Reviewed by Judy Richter
Couples who love each other passionately but who fight just as passionately have a long theatrical tradition. Shakespeare gave us his best example with Beatrice and Benedick, while Kate and Petruchio weren't far behind -- until he supposedly tamed her, and even then we can't be sure that he did. Radio gave us the Bickersons in the mid-'40s. And Noël Coward gave us Amanda and Elyot in the '30s.
We meet them in California Shakespeare Theater's sparkling presentation of "Private Lives," adroitly directed by Mark Rucker. Played by Stephen Barker Turner and Diana Lamar, Elyot and Amanda have married new spouses five years after divorce ended their rancorous marriage.

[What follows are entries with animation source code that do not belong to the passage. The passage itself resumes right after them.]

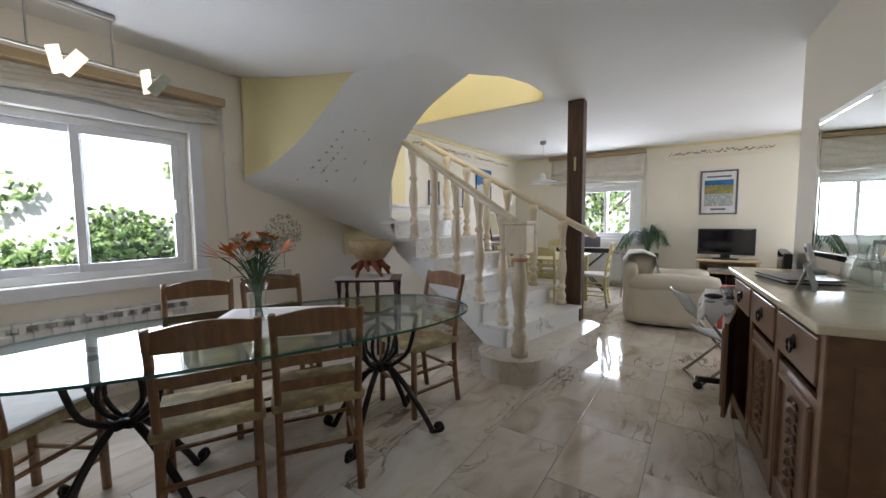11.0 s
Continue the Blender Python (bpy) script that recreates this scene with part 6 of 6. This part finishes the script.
def tree(x, y, h, seed, label):
    r = random.Random(seed)
    t = empty("garden_tree", pose(x, y, -0.25), label, "tree")
    bm = bmesh.new()
    add_tube(bm, spline([(0, 0, 0), (0.05, 0.02, h * 0.3), (-0.05, 0.05, h * 0.6), (0, 0, h * 0.85)], 5), 0.12, 8, 0, 0.3)
    clumps = []
    for k in range(10):
        a = k * 2.4
        tip = Vector((h * 0.28 * math.cos(a), h * 0.28 * math.sin(a), h * r.uniform(0.5, 0.95)))
        add_tube(bm, spline([(0, 0, h * 0.35 + 0.03 * k), tip * 0.6 + Vector((0, 0, h * 0.15)), tip], 4), 0.045, 6, 0, 0.3)
        clumps.append((tip.x, tip.y, tip.z, h * 0.15, h * 0.15, h * 0.12))
    obj("trunk", bm, M_BARK, t, True)
    o = leafy("crown", clumps, 330, 0.15, seed, [M_SUN_LEAF, M_SUN_LEAF, M_HEDGE], "")
    o.parent = t
    for key in ("category",):
        del o[key]


tree(13.6, 7.2, 4.2, 3, "broad green garden tree beyond the window")
tree(14.2, 3.4, 3.6, 4, "green garden tree behind the shrubs")
hs = empty("neighbour_house", pose(19.5, 4.5, -0.25), "white rendered neighbouring house with orange roof", "house")
box("wall", -2, 2, -9, 9, 0, 3.4, M_STUCCO, hs)
bm = bmesh.new()
add_loft(bm, [[(-2.5, y, 3.3), (0, y, 4.4), (2.5, y, 3.3)] for y in (-9.4, 9.4)])
o = obj("roof", bm, M_TERRA, hs)
o.modifiers.new("thickness", "SOLIDIFY").thickness = 0.12
for y in (-6, -2, 1.5, 5.5):
    box("window", -2.03, -2.0, y - 0.5, y + 0.5, 1.1, 2.2, M_FROST, hs)
gw = slab("garden_wall", -6, 9, 13.4, 13.6, -0.25, 3.0, M_STUCCO)
leafy("climbing_plant", [(r.uniform(-2, 6), 13.25, r.uniform(0.9, 2.4), 0.7, 0.08, 0.4) for _ in range(9)], 1100, 0.10, 5, [M_HEDGE, M_SUN_LEAF], "sparse climbing plant on the sunlit garden wall")

# ---- marble floor tiles ----
TXL, TYL, GAP = 0.60, 0.40, 0.0025
tile_meshes = {}


def tile_mesh(w, d):
    key = (round(w, 3), round(d, 3))
    if key not in tile_meshes:
        bm = bmesh.new()
        add_box(bm, 0, w, 0, d, -0.018, 0.0)
        top = [e for e in bm.edges if all(v.co.z > -0.001 for v in e.verts)]
        bmesh.ops.bevel(bm, geom=top, offset=0.0012, segments=1, affect="EDGES")
        me = bpy.data.meshes.new("tile")
        bm.to_mesh(me)
        bm.free()
        me.materials.append(M_FLOOR)
        tile_meshes[key] = me
    return tile_meshes[key]


floor_ob = bpy.data.objects["floor"]
far = bmesh.new()


def lay(x0, x1, y0, y1, near):
    """Lay brick-bonded tiles over a rectangle; near(x, y) says which become single parts."""
    j, y = 0, y0
    while y < y1 - 0.01:
        d = min(TYL, y1 - y)
        x = x0 - (TXL / 2 if j % 2 else 0)
        while x < x1 - 0.01:
            a, b = max(x, x0), min(x + TXL, x1)
            if b - a > 0.02:
                if near(a, y):
                    ob = new("tile", tile_mesh(b - a - GAP, d - GAP))
                    ob.parent = floor_ob
                    ob.location = (a, y, 0)
                else:
                    add_box(far, a, b - GAP, y, y + d - GAP, -0.018, 0.0)
            x += TXL
        y += d
        j += 1


lay(-0.69, 1.20, 1.05, 6.99, lambda x, y: y < 6.99)
lay(1.20, 9.21, 3.78, 8.12, lambda x, y: x < 6.4 and y < 7.2 or x < 7.2 and 4.1 < y < 6.2)
lay(5.27, 9.21, 1.72, 3.78, lambda x, y: False)
ft = obj("far_tiles", far, M_FLOOR, floor_ob)
tagged(ft, kind="stuff")
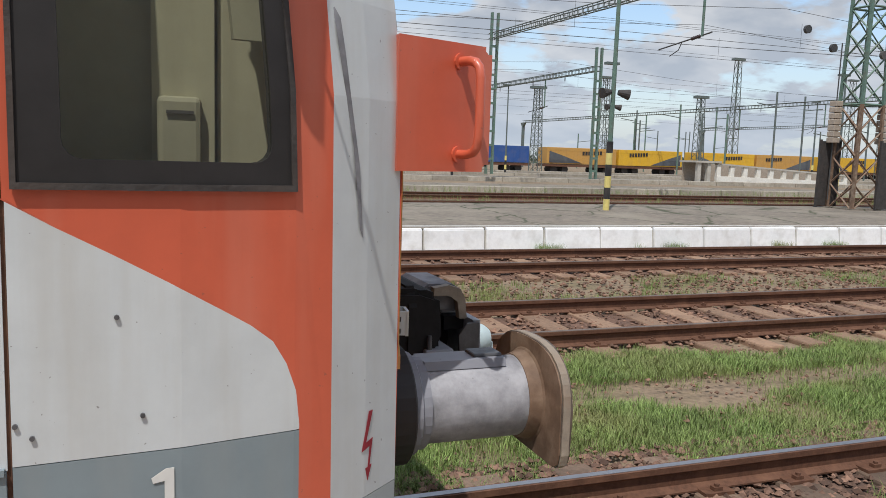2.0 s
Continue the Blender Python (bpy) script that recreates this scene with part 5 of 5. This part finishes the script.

By coincidence, the two honeymooning couples have gone to the same hotel, where Elyot and Amanda encounter each other on their adjoining balconies. It seems both have traded the tumult of their relationship for calmer, more sedate marriages to younger people -- he to Sibyl (Sarah Nealis) and she to Victor (Jud Williford). It doesn't take long for them to realize the spark of love still burns bright, so they run off together to Paris that very night. Despite their best efforts to control their tempers, though, it also doesn't take long for them to launch into full battle mode -- albeit punctuated by romantic interludes.
The four actors easily navigate Coward's witty script. Turner and Lamar make Elyot and Amanda's sharp mood swings both believable and humorous -- all loving one minute and fiercely fighting the next. Nealis and Williford capture the love they feel for their characters' mates and their frustration at realizing they'll never measure up. The cast is completed by Liam Vincent as the French-speaking servant, Louis.
The actors seemed undaunted by the weather on opening night, when rain fell for about 20 minutes at the start of Act 1 and a gorgeous double rainbow competed with them and Katherine Roth's elegant costumes for the audience's attention. Nor did they appear more than momentarily startled in Act 3, when a gust of wind blew open a section of the set (designed by Annie Smart with lighting by Scott Zielinski) serving as the door to the Paris apartment. Jeff Mockus' sound design included music from the time, including a recording of Coward himself singing "Someday I'll Find You," a song that has romantic meaning for Elyot and Amanda.
Despite the natural elements, all of the theatrical elements add up to a most enjoyable evening of theater.